Guess which one I’d choose? Read on past the jump for a detailed review of this must-have book.
About The Author
Pinewood Derby Designs & Patterns was authored by Troy Thorne — a multi-talented guy who just happens to have exactly the skill set required to produce the ultimate ‘Derby guide. He’s an artist. He’s an avid woodworker and carver. And he’s in the process of finishing up his first full car build: an AC Cobra replica with plenty of go-power.
So it shouldn’t be surprising that the designs he presents in this book are anything but ordinary. Ranging from a Superbird-knockoff stocker to a modern NASCAR ride to a Willys Jeep, these designs are sure to attract attention at the meet. In fact, they’re so beautiful that when you first crack the book, you’ll wonder whether you and your child can build them.
In short: you absolutely can. Troy not only provides great designs, he also offers great pictoral descriptions of the carving process — plus lots of easy-to-understand instructions to help you fill, paint, and finish your car to look just as awesome as those you see in the book. With Troy’s book and a little time and patience, there’s no reason you can’t achieve similar results.
Troy doesn’t skimp on the speed, either. The book includes a whole section on maximizing your car’s performance potential, packed with tips such as how to polish wheels and wheel mount hardware with common, inexpensive tools and how to properly maximize your car’s weight during weigh-in.
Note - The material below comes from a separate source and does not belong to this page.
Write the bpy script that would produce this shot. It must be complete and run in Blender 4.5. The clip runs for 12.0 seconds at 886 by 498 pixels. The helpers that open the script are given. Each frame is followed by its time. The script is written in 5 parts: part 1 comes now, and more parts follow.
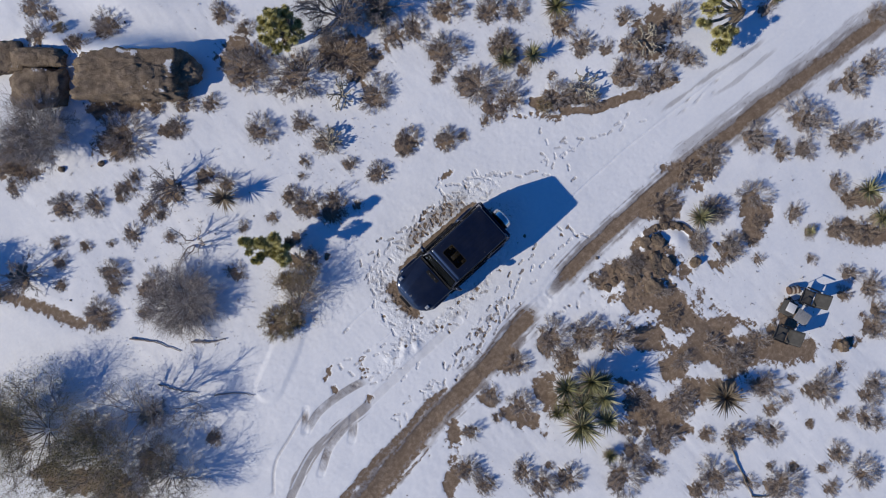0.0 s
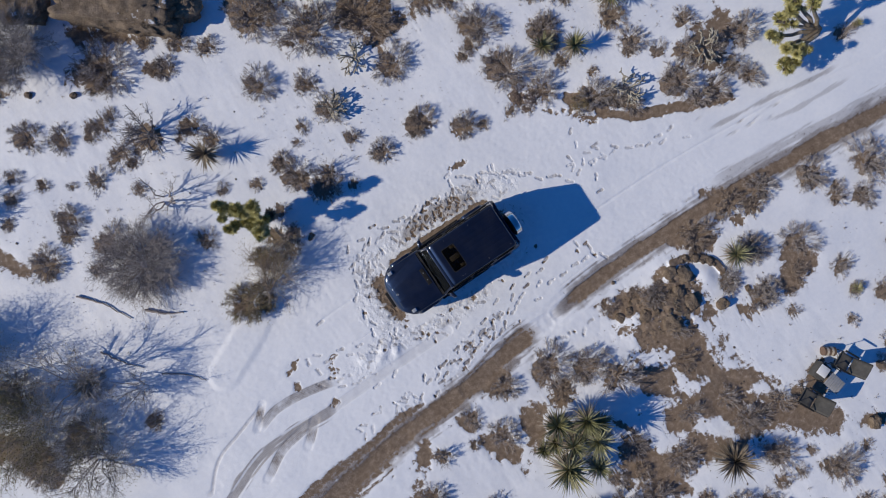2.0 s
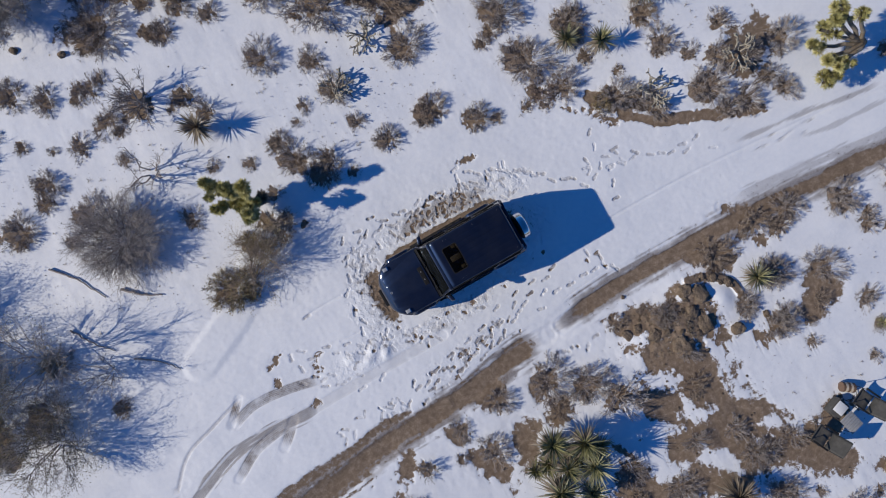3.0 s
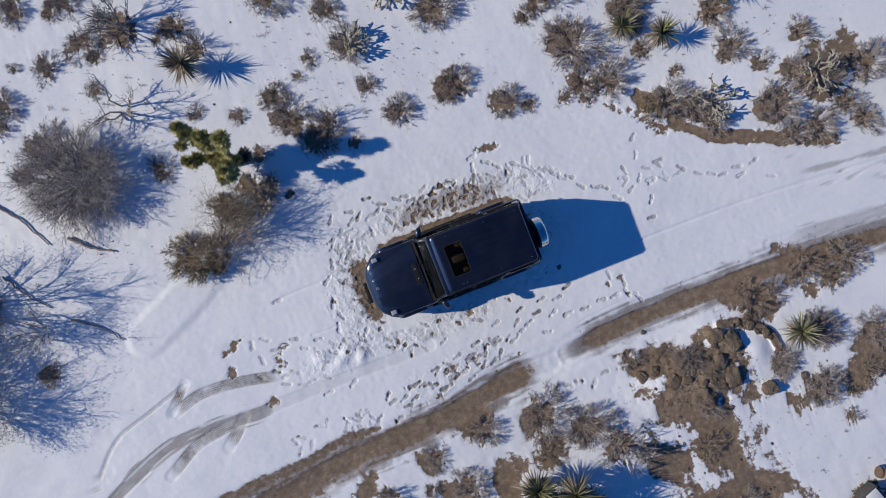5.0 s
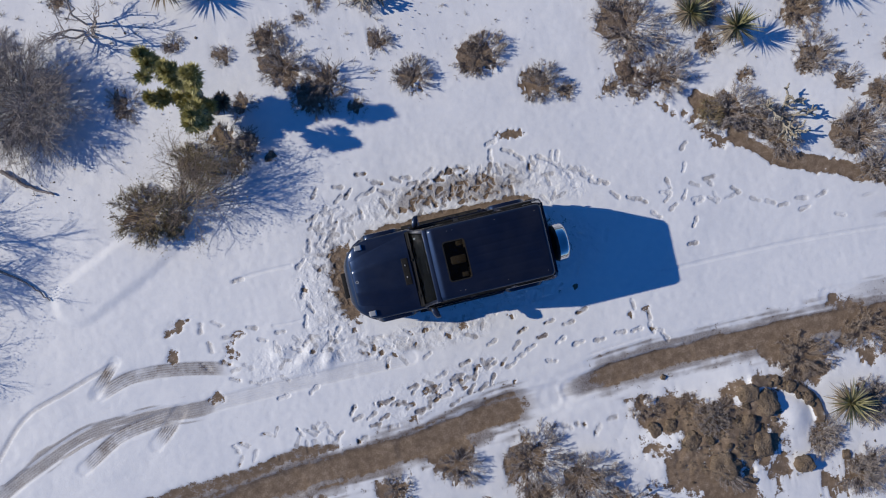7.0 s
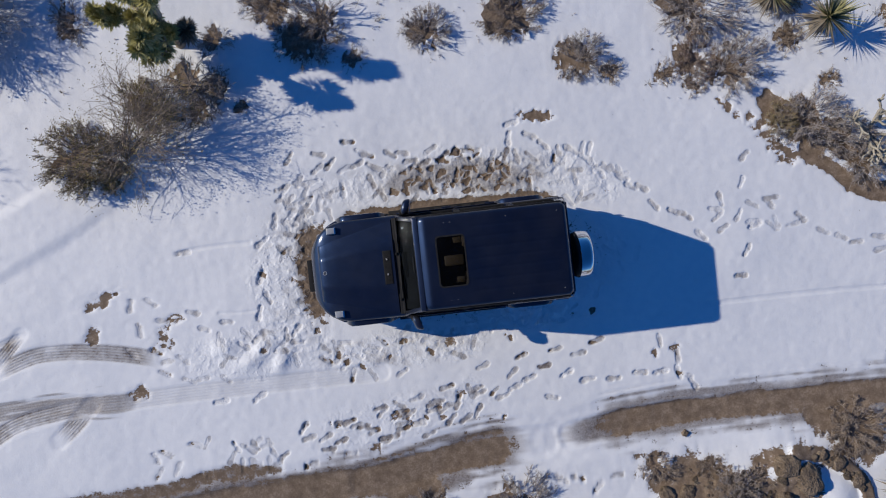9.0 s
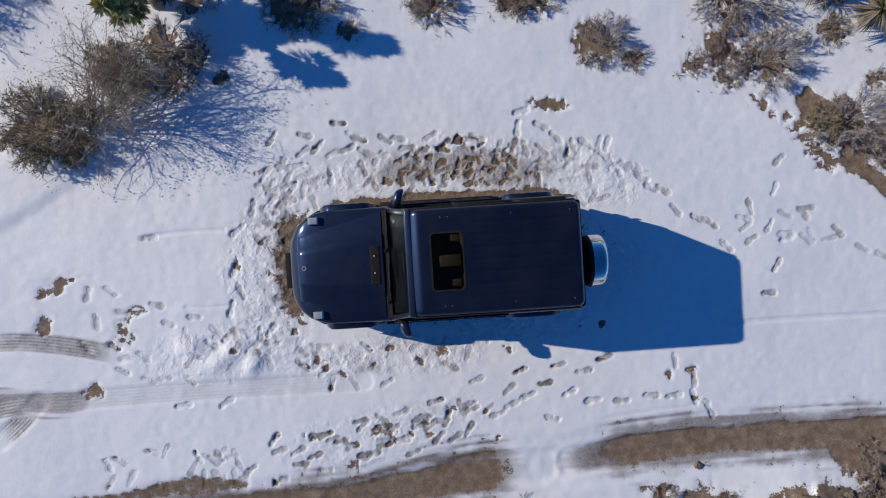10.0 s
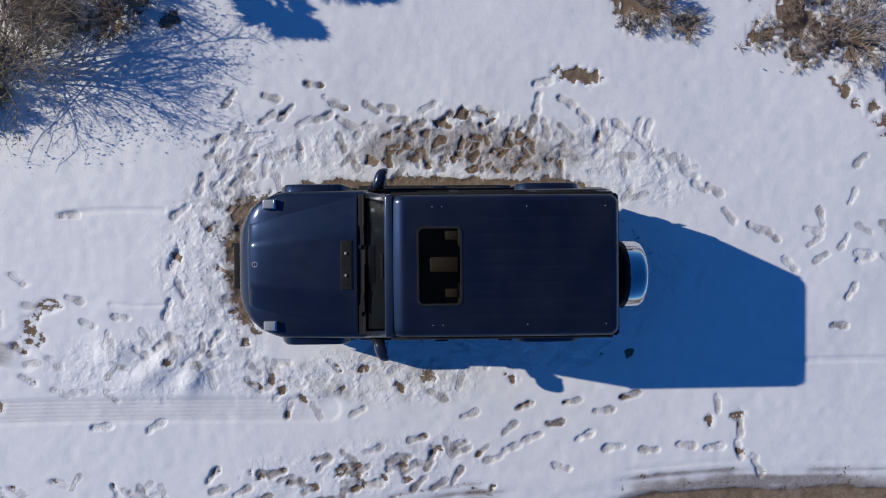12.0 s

Best of all, Troy writes from the perspective of a Toolmonger parent wishing to share the shop experience with a child via the ‘Derby — not an overly-competitive dad hell-bent on winning. In each part of the book he recommends methods of working together on the car, and offers what I think is one of the best pieces of ‘Derby advice I’ve heard:
Last but not least, let your child weigh-in his car. At most weigh-ins, parents line up to place their “child’s” car on the scale, but it’s better to let your child place his own car on the scale. If you use the method for adding extra weight, practice with your child at home. Put your scale on the table and have your child carefully place the car on the scale — upside down so it won’t roll off — and then add small weights to the scale until it reads 5.0 ounces. That way, when you show up at weigh-in, your child will know exactly what to do.
I also love how this book keeps safety in mind. Remember how worried you were that your child might ingest tiny amounds of lead-based paint from sucking on a toy train? Maybe you don’t want to melt lead sinkers with a torch to pour an ingot for the bottom of your car. Troy covers this and other ‘Derby car building safety caveats. Build safe!
Finally, all of us at Toolmonger approve of Troy’s dedication to building legal cars. No matter how cool your ‘Derby ride ends up, if you break the rules, you’re missing the point. Troy covers all applicable rules — and shows you how to build killer winning cars without cheating.